DATA RECORDS |
____________________

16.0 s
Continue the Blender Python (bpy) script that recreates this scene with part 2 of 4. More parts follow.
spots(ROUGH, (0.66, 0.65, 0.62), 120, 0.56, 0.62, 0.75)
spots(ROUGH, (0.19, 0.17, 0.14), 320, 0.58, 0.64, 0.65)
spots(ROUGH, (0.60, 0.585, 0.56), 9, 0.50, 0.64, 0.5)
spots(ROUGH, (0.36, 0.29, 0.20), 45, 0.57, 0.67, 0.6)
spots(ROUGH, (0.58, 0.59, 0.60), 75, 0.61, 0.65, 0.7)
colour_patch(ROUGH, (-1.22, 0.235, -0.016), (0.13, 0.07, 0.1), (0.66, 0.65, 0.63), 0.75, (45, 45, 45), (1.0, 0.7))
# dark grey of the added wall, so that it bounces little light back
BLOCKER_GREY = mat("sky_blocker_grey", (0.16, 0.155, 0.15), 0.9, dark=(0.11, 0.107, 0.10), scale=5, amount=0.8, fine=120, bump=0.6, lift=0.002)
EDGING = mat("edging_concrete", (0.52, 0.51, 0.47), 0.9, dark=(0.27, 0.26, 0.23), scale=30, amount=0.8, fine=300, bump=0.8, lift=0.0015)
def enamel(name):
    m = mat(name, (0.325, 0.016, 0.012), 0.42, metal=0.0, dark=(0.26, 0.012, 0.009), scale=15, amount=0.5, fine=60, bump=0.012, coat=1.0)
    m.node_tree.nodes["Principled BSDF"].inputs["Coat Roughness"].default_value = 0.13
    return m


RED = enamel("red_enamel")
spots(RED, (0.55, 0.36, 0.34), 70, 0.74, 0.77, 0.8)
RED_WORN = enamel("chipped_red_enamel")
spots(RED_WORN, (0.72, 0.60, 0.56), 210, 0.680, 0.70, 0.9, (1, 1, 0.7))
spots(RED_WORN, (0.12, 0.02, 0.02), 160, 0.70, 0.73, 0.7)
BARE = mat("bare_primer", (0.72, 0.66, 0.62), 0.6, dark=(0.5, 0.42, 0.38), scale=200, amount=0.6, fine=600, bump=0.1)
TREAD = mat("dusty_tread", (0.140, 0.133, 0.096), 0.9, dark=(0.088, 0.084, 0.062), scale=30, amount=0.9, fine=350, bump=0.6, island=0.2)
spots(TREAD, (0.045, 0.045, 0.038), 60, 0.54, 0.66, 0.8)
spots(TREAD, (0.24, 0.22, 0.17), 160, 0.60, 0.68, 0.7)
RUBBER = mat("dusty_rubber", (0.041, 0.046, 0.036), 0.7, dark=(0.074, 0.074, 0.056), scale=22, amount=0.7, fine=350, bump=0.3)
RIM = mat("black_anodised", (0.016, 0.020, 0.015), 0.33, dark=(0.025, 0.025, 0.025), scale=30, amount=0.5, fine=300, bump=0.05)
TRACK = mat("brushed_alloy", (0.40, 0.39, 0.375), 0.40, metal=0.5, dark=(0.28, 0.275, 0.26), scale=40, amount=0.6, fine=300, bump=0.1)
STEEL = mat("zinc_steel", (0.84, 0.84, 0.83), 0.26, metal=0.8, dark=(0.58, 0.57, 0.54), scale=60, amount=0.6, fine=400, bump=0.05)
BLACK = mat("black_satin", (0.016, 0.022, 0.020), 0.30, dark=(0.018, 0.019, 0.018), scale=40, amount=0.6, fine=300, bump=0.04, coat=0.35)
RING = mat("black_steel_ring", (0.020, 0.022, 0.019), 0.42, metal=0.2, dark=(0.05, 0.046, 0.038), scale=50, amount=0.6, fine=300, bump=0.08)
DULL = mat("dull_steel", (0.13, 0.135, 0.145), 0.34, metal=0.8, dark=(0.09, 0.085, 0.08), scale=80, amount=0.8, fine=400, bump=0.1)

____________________

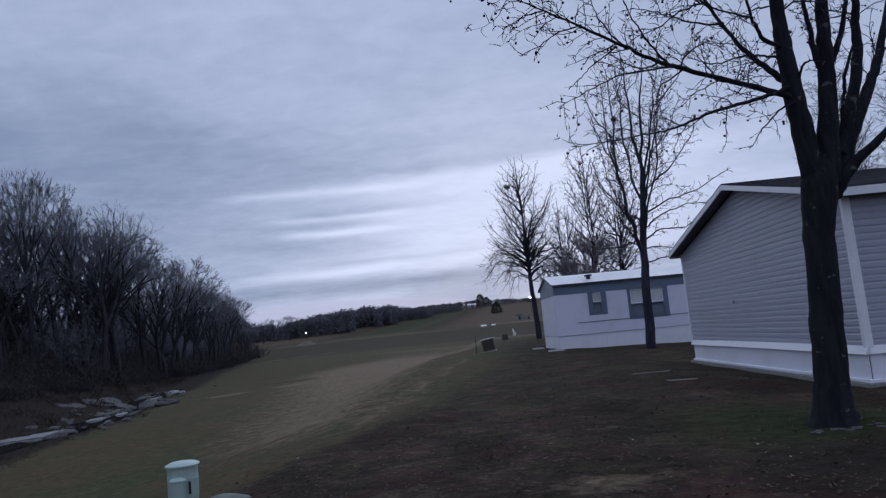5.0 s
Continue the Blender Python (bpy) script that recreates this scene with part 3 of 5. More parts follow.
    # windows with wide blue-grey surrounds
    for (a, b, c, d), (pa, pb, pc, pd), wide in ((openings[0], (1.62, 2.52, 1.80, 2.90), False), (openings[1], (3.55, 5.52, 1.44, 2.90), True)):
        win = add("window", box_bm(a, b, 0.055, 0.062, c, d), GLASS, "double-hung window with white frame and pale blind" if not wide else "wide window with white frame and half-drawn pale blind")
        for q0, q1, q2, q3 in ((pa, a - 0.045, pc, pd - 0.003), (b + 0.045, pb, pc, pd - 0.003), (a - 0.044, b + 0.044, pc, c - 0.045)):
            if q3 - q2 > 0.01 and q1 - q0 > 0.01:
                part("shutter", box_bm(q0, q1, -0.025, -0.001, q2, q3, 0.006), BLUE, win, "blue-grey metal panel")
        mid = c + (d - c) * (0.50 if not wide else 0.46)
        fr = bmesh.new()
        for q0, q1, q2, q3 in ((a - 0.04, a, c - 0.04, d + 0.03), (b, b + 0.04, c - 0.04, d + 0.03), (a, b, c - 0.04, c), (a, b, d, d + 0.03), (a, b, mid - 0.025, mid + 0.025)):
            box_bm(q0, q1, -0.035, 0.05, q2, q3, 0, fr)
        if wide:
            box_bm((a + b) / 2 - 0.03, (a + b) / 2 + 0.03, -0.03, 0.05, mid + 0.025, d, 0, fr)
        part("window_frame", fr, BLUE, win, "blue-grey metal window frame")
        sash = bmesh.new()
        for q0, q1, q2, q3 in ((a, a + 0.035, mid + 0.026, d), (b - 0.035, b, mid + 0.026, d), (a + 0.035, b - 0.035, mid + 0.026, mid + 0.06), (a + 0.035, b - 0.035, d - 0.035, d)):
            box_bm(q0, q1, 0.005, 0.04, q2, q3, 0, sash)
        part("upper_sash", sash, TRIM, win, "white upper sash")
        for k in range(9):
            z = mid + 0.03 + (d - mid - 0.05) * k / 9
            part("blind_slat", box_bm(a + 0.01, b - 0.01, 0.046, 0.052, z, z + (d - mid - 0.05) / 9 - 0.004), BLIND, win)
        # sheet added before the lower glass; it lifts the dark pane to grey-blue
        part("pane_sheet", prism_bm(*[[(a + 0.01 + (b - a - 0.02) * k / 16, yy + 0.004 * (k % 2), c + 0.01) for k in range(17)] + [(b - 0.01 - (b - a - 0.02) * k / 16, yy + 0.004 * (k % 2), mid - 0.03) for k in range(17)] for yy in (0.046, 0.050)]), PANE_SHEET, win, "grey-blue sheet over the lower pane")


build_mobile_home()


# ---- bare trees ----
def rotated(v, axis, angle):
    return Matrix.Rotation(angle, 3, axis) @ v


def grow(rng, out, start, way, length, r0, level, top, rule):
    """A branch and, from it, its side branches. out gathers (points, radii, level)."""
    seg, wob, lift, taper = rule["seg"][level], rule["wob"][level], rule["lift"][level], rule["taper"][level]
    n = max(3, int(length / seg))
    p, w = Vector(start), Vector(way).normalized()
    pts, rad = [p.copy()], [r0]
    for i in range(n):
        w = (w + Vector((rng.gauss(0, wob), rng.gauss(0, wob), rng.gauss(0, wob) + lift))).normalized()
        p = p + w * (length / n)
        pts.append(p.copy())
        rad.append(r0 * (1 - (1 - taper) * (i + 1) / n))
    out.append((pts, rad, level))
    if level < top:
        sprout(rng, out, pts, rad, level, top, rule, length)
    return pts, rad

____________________

WHAT IS EXPECTED |
Copy each line containing the word "Python" from the data.

EXERCISE SOLUTION |
Continue the Blender Python (bpy) script that recreates this scene with part 2 of 4. More parts follow.
Continue the Blender Python (bpy) script that recreates this scene with part 3 of 5. More parts follow.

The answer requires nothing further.